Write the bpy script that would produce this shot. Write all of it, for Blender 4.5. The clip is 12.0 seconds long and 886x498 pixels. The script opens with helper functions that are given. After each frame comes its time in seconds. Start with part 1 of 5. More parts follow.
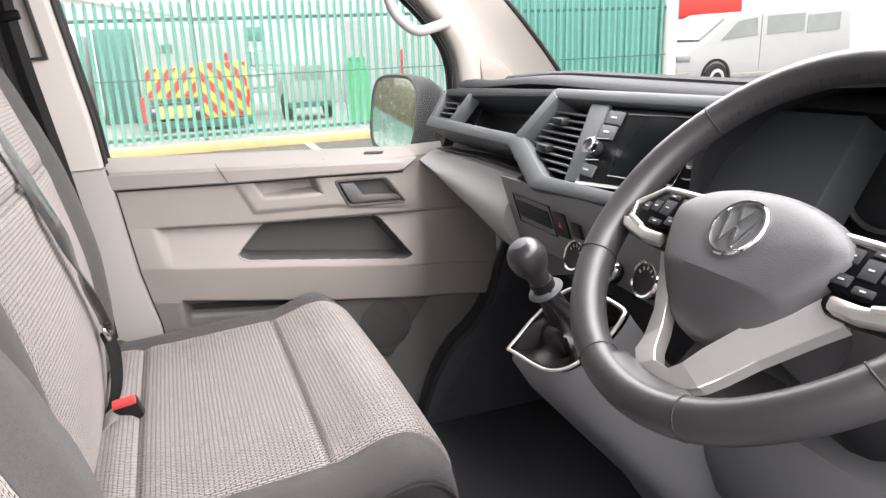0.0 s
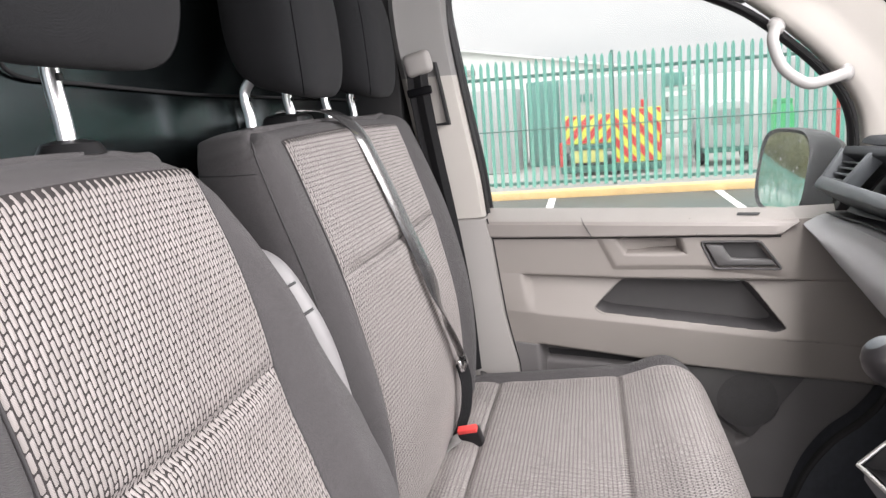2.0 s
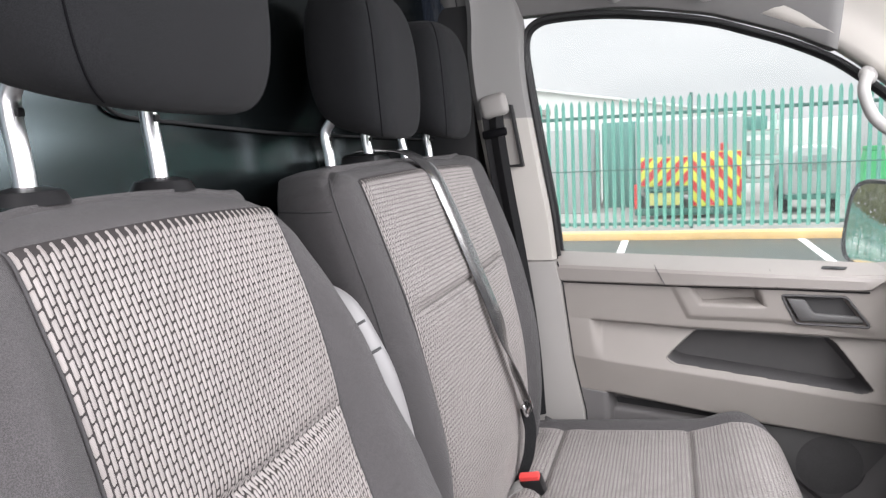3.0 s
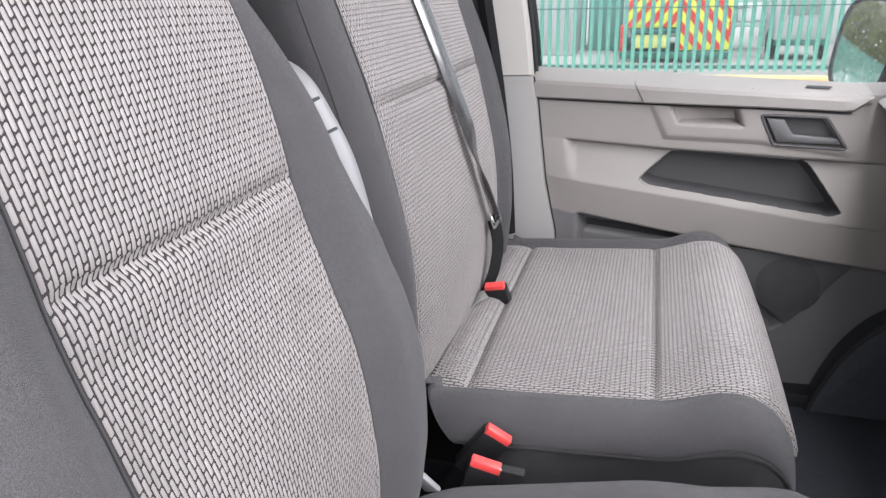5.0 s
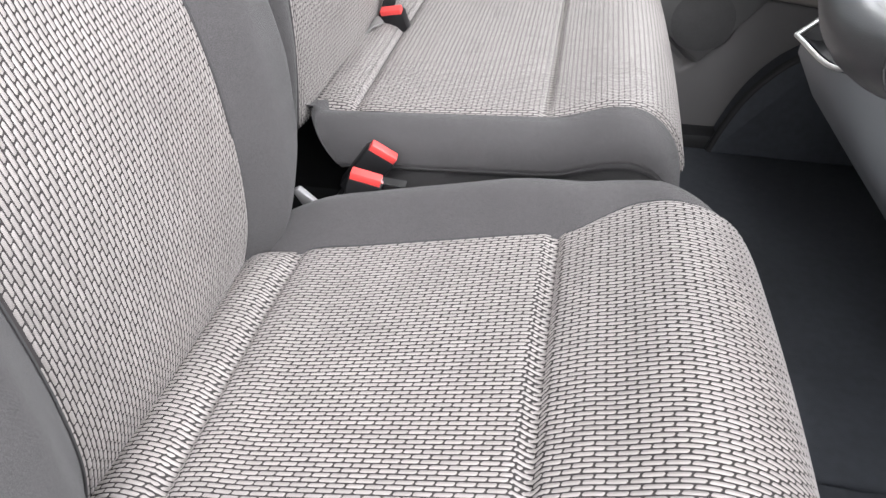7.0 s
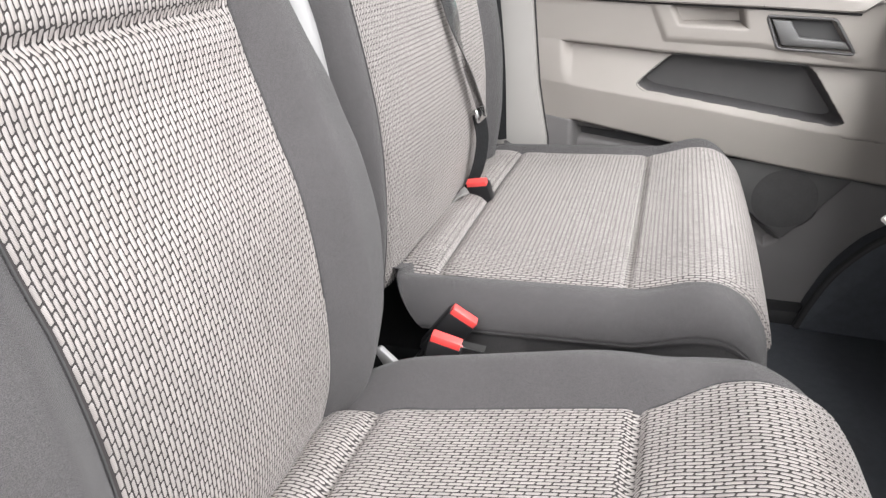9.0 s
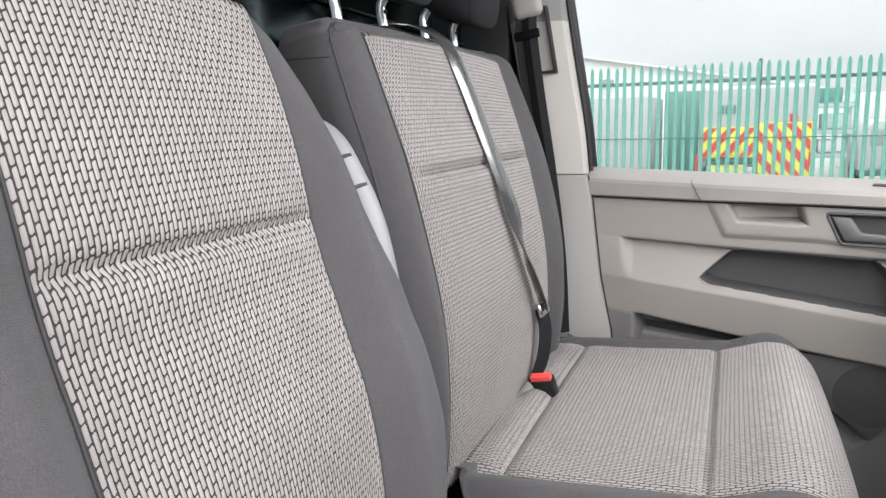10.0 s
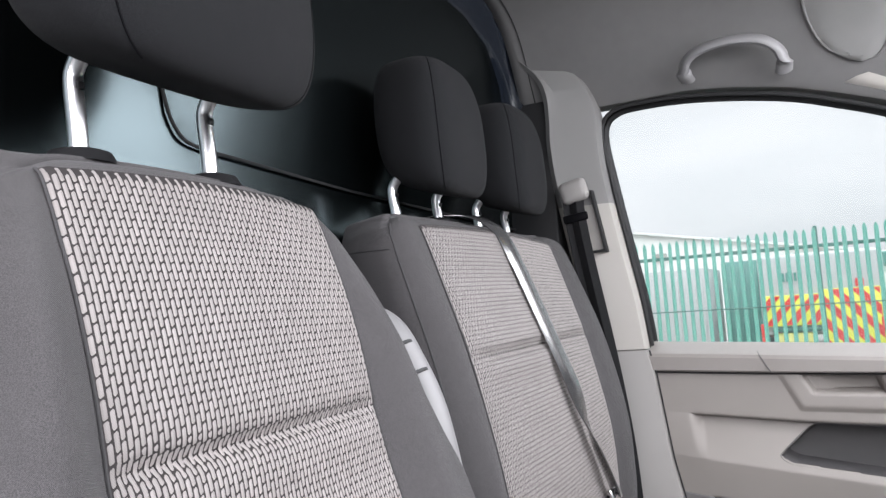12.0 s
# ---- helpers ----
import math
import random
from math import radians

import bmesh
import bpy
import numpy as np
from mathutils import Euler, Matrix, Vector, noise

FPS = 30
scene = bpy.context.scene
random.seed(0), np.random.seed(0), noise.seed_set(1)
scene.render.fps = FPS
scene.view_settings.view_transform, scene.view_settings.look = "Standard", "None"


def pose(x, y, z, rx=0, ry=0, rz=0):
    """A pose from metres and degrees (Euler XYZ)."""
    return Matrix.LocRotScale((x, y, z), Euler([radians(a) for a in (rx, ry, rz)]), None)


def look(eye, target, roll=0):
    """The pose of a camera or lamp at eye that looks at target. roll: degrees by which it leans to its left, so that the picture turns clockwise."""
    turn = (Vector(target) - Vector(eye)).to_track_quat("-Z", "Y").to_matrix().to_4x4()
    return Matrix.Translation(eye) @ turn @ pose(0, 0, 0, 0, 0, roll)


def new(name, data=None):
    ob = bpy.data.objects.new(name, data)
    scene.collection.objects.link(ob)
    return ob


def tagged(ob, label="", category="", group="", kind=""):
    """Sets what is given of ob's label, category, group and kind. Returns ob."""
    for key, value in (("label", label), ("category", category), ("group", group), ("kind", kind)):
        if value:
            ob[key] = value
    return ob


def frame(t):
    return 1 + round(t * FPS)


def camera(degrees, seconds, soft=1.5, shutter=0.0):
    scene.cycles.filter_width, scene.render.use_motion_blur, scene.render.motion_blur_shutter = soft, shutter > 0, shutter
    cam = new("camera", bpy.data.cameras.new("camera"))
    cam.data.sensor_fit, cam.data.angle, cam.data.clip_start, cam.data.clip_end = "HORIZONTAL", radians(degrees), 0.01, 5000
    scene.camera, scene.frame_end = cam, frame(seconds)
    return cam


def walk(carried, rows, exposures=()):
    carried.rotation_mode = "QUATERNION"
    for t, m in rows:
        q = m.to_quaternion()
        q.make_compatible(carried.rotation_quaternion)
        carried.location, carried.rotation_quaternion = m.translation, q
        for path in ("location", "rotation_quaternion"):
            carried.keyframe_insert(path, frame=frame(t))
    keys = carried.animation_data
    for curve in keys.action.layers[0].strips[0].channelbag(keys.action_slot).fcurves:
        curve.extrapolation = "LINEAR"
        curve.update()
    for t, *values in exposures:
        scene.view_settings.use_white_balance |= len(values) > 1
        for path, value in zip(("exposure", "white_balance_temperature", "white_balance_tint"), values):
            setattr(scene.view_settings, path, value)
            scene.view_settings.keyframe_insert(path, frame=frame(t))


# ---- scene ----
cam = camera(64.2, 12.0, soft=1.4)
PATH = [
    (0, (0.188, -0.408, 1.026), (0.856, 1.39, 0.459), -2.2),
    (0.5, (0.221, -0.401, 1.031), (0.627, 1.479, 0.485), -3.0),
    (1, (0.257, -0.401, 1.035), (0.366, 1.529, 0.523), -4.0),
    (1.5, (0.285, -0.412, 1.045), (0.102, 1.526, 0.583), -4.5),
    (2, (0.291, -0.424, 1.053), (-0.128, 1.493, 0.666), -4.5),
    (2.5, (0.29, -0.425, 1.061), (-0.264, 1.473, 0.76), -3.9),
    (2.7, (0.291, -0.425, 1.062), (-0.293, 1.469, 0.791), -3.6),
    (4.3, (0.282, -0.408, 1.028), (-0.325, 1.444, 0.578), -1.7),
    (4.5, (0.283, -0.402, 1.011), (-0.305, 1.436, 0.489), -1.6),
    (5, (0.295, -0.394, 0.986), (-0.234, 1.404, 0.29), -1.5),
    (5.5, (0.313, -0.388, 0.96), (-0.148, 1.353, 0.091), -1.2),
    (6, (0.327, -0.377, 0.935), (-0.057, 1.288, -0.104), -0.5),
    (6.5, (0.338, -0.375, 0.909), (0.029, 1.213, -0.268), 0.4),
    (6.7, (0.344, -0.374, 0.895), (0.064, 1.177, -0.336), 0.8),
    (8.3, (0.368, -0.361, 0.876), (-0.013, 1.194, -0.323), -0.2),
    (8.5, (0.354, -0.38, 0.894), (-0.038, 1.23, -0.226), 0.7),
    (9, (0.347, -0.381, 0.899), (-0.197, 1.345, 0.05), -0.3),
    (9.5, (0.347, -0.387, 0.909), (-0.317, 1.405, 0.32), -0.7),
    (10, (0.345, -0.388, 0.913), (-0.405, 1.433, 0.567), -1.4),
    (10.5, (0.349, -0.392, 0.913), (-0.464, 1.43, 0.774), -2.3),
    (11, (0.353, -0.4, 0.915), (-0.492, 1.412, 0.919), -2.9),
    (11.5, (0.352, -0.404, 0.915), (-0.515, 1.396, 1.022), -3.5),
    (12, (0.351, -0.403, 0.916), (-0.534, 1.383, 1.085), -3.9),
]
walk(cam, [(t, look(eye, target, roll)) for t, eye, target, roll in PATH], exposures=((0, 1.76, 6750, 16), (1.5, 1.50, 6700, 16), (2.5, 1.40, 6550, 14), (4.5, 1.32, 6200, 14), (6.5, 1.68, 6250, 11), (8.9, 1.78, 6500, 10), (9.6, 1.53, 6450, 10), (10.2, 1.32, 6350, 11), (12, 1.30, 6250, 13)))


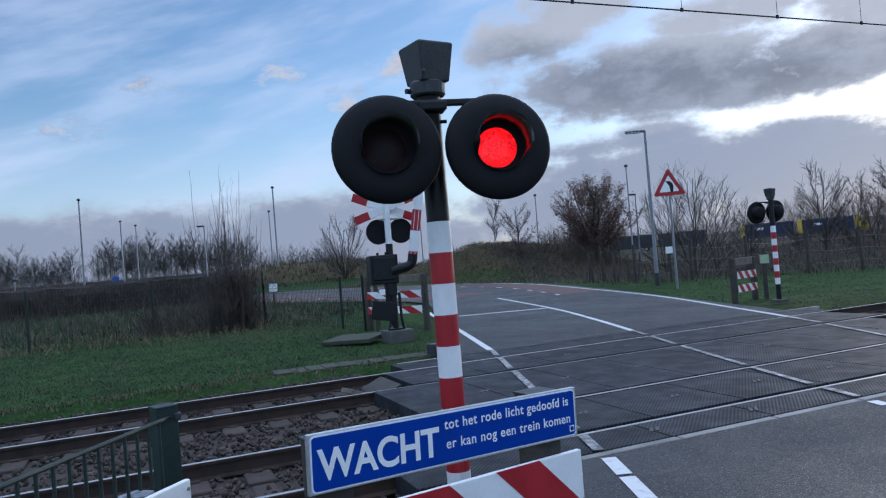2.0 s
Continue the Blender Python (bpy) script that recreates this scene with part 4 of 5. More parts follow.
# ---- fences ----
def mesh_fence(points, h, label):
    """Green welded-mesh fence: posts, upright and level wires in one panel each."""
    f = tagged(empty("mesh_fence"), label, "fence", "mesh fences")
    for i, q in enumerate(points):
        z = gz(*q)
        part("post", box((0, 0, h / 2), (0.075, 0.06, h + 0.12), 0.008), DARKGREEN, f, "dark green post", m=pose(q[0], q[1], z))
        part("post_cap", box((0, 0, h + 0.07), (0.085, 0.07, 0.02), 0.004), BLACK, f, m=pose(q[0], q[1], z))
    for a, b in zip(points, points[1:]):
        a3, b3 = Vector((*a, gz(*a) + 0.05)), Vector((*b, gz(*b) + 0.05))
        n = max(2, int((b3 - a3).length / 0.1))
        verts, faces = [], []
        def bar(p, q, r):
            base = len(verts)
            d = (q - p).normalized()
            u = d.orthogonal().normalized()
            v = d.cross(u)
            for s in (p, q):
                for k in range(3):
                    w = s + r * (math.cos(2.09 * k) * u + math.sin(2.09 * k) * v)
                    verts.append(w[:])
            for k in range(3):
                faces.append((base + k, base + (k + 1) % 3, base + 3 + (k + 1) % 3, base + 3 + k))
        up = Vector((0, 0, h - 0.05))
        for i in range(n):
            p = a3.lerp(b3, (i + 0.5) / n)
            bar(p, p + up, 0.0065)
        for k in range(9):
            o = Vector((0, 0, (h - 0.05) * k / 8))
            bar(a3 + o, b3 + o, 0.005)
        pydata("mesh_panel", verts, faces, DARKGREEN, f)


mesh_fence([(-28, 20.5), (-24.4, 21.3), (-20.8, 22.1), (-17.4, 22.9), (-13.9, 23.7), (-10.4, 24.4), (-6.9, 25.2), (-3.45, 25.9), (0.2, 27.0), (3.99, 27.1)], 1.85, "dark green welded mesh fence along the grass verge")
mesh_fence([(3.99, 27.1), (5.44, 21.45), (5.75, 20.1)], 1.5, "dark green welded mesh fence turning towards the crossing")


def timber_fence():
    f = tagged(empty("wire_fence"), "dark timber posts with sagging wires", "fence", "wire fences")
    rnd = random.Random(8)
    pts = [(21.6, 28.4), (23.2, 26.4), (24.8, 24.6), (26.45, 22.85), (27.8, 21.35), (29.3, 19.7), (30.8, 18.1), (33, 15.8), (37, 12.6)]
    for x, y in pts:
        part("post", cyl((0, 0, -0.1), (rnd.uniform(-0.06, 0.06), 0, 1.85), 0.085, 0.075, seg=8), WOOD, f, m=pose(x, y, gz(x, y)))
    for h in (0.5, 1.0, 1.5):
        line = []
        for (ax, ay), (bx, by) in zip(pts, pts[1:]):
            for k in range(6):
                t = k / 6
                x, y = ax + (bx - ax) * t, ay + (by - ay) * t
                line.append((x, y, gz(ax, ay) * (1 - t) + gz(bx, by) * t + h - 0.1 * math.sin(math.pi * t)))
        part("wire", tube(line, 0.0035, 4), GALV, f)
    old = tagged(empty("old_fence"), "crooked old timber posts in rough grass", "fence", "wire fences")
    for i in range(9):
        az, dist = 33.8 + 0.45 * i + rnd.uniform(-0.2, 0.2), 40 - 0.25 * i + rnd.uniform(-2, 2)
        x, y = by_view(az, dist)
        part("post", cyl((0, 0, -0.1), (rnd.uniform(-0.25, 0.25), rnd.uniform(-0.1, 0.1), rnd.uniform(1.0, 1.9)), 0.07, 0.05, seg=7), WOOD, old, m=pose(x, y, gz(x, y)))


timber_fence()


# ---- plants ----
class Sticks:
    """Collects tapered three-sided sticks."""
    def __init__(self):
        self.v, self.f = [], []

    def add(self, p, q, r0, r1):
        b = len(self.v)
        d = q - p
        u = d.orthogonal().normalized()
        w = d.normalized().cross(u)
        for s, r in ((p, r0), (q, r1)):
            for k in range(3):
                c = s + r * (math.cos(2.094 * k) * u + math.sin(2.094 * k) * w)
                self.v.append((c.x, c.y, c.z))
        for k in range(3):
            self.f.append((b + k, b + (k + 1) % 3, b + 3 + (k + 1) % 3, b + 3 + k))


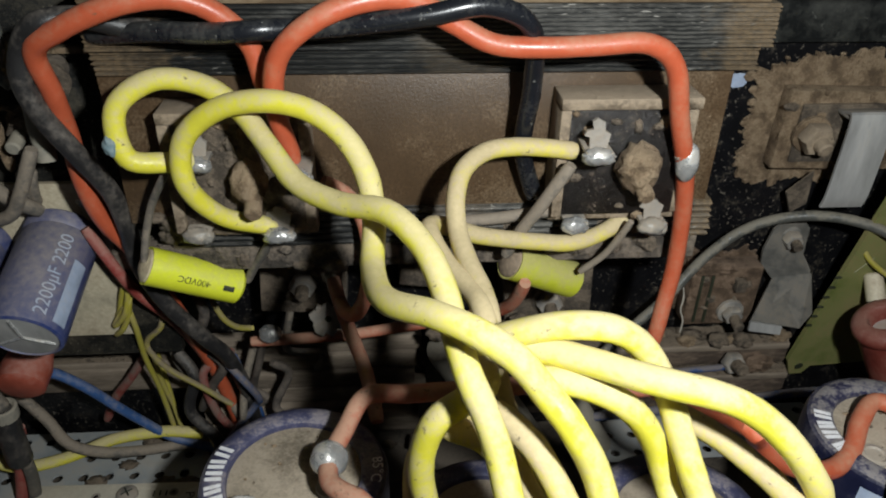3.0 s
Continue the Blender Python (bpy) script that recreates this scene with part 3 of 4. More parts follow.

========

> _GOAL_: Each line from the line with "from mathutils import" to the line with "carried.keyframe_insert(path, frame=frame(t))" is to be echoed exactly; both boundary lines are included, and nothing else is to be output.

> _OUTPUT FOR THIS TASK_:
from mathutils import Euler, Matrix, Vector, noise

FPS = 30
scene = bpy.context.scene
random.seed(0), np.random.seed(0), noise.seed_set(1)
scene.render.fps = FPS
scene.view_settings.view_transform, scene.view_settings.look = "Standard", "None"


def pose(x, y, z, rx=0, ry=0, rz=0):
    """A pose from metres and degrees (Euler XYZ)."""
    return Matrix.LocRotScale((x, y, z), Euler([radians(a) for a in (rx, ry, rz)]), None)


def look(eye, target, roll=0):
    """The pose of a camera or lamp at eye that looks at target. roll: degrees by which it leans to its left, so that the picture turns clockwise."""
    turn = (Vector(target) - Vector(eye)).to_track_quat("-Z", "Y").to_matrix().to_4x4()
    return Matrix.Translation(eye) @ turn @ pose(0, 0, 0, 0, 0, roll)


def new(name, data=None):
    ob = bpy.data.objects.new(name, data)
    scene.collection.objects.link(ob)
    return ob


def tagged(ob, label="", category="", group="", kind=""):
    """Sets what is given of ob's label, category, group and kind. Returns ob."""
    for key, value in (("label", label), ("category", category), ("group", group), ("kind", kind)):
        if value:
            ob[key] = value
    return ob


def frame(t):
    return 1 + round(t * FPS)


def camera(degrees, seconds, soft=1.5, shutter=0.0):
    scene.cycles.filter_width, scene.render.use_motion_blur, scene.render.motion_blur_shutter = soft, shutter > 0, shutter
    cam = new("camera", bpy.data.cameras.new("camera"))
    cam.data.sensor_fit, cam.data.angle, cam.data.clip_start, cam.data.clip_end = "HORIZONTAL", radians(degrees), 0.01, 5000
    scene.camera, scene.frame_end = cam, frame(seconds)
    return cam


def walk(carried, rows, exposures=()):
    carried.rotation_mode = "QUATERNION"
    for t, m in rows:
        q = m.to_quaternion()
        q.make_compatible(carried.rotation_quaternion)
        carried.location, carried.rotation_quaternion = m.translation, q
        for path in ("location", "rotation_quaternion"):
            carried.keyframe_insert(path, frame=frame(t))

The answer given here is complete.